A chuva ameaçava desde as 20 horas, mas somente quando
estávamos conversando e descansando na sacada de casa, ela definitivamente
apareceu. Raios e trovões e grossos pingos d’água, que só molhavam vagamente nossos
pés. E meu pai agradecendo a Deus, por
termos onde morar e por estarmos protegidos. De repente palmas no portão e uma
mulher com uma vasilha vazia nas mãos pedindo por um pouco de comida. Os
cabelos eram compridos e loiros queimados de sol presos em um rabo de cavalo
baixo, a pele morena clara, corpo magro e roupas tão grandes que definitivamente
não eram suas.
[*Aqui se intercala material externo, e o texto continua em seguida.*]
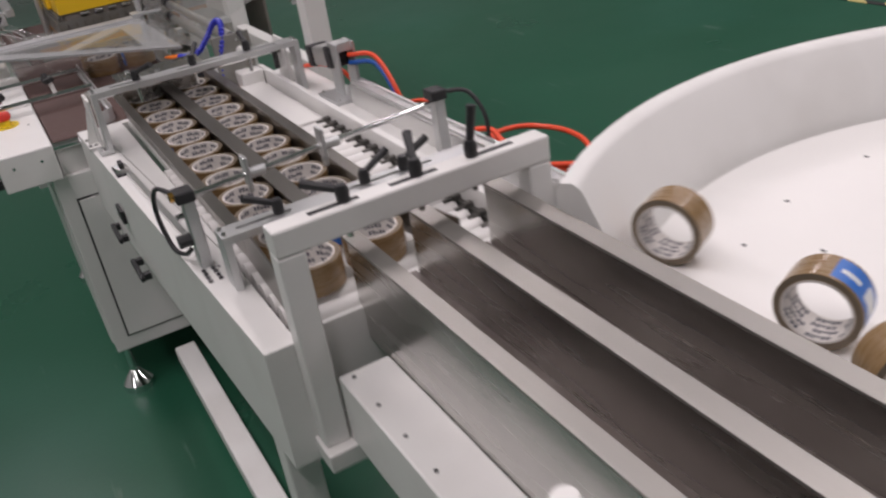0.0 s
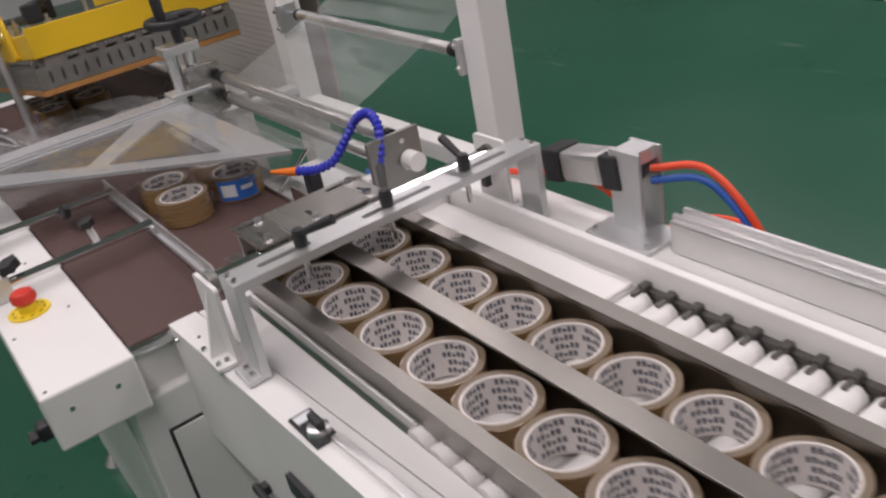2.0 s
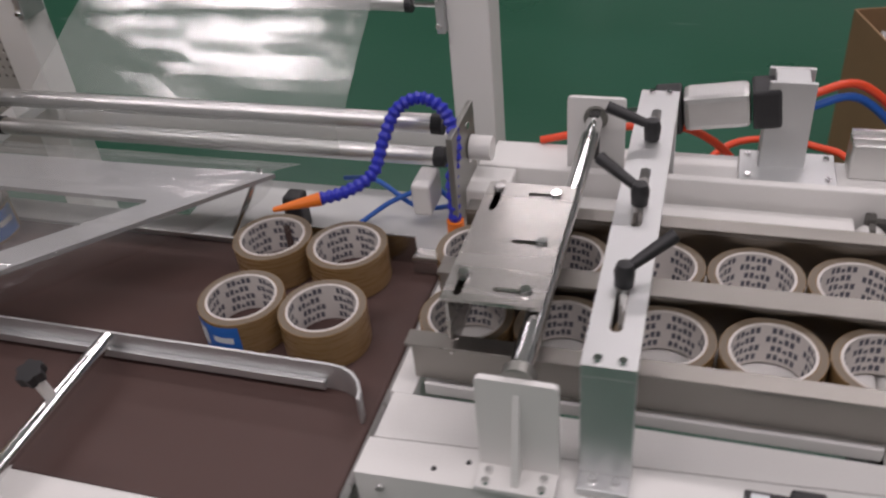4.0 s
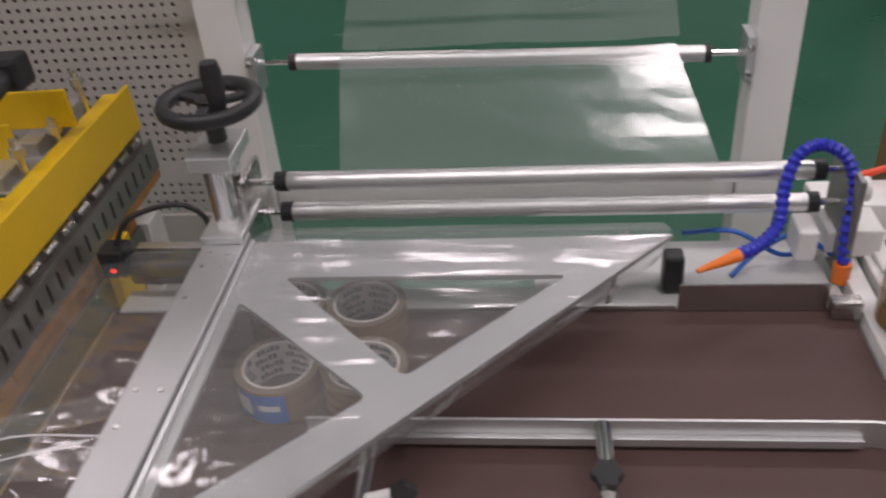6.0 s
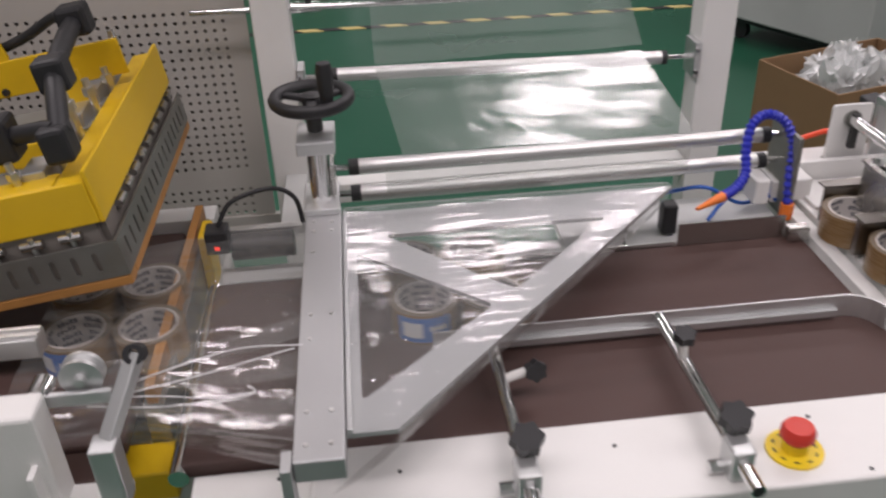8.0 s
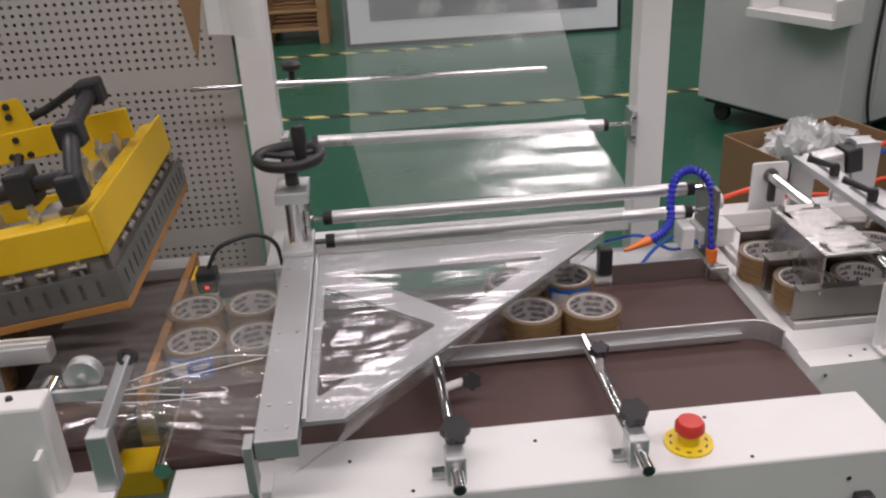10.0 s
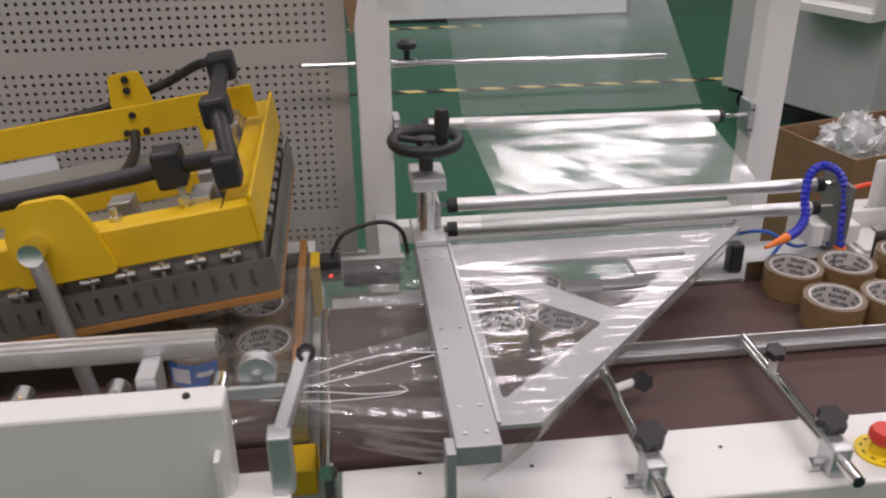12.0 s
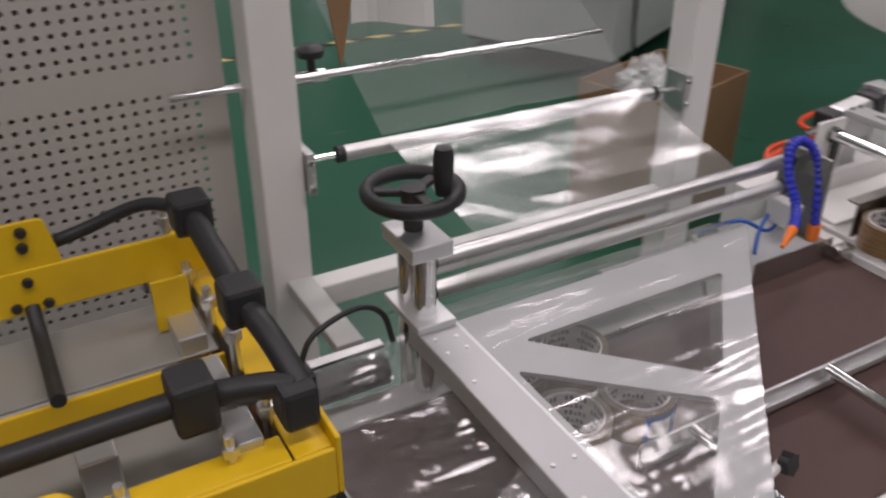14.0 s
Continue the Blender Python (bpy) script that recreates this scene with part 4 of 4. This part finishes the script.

A chuva engrossava enquanto ela aguardava pelo jantar. Ao pegar
a comida, saiu cabisbaixa como chegou e ao invés de se esconder da chuva na
praça, que ficava há 5 metros, ou em algum toldo, a mulher subiu a ladeira sendo
lavada pela enxurrada, com um passo de quem não tem pressa, com a vasilha
tampada ocupando uma mão, enquanto a outra ficava livre assim como seus pés que
andavam incertos e trôpegos ao longo da caminhada. Ficamos os três acompanhando de longe quietos,
o destino incerto da mulher sem nome. Dessa vez sem agradecer por termos teto,
apenas observando a sociedade e a desigualdade social imposta, cada um no seu quadrado,
sem comentários, sem palavras e sem coragem pra mudar o mundo. A mulher sumiu
na esquina, sem rosto, sem nome e sem fome.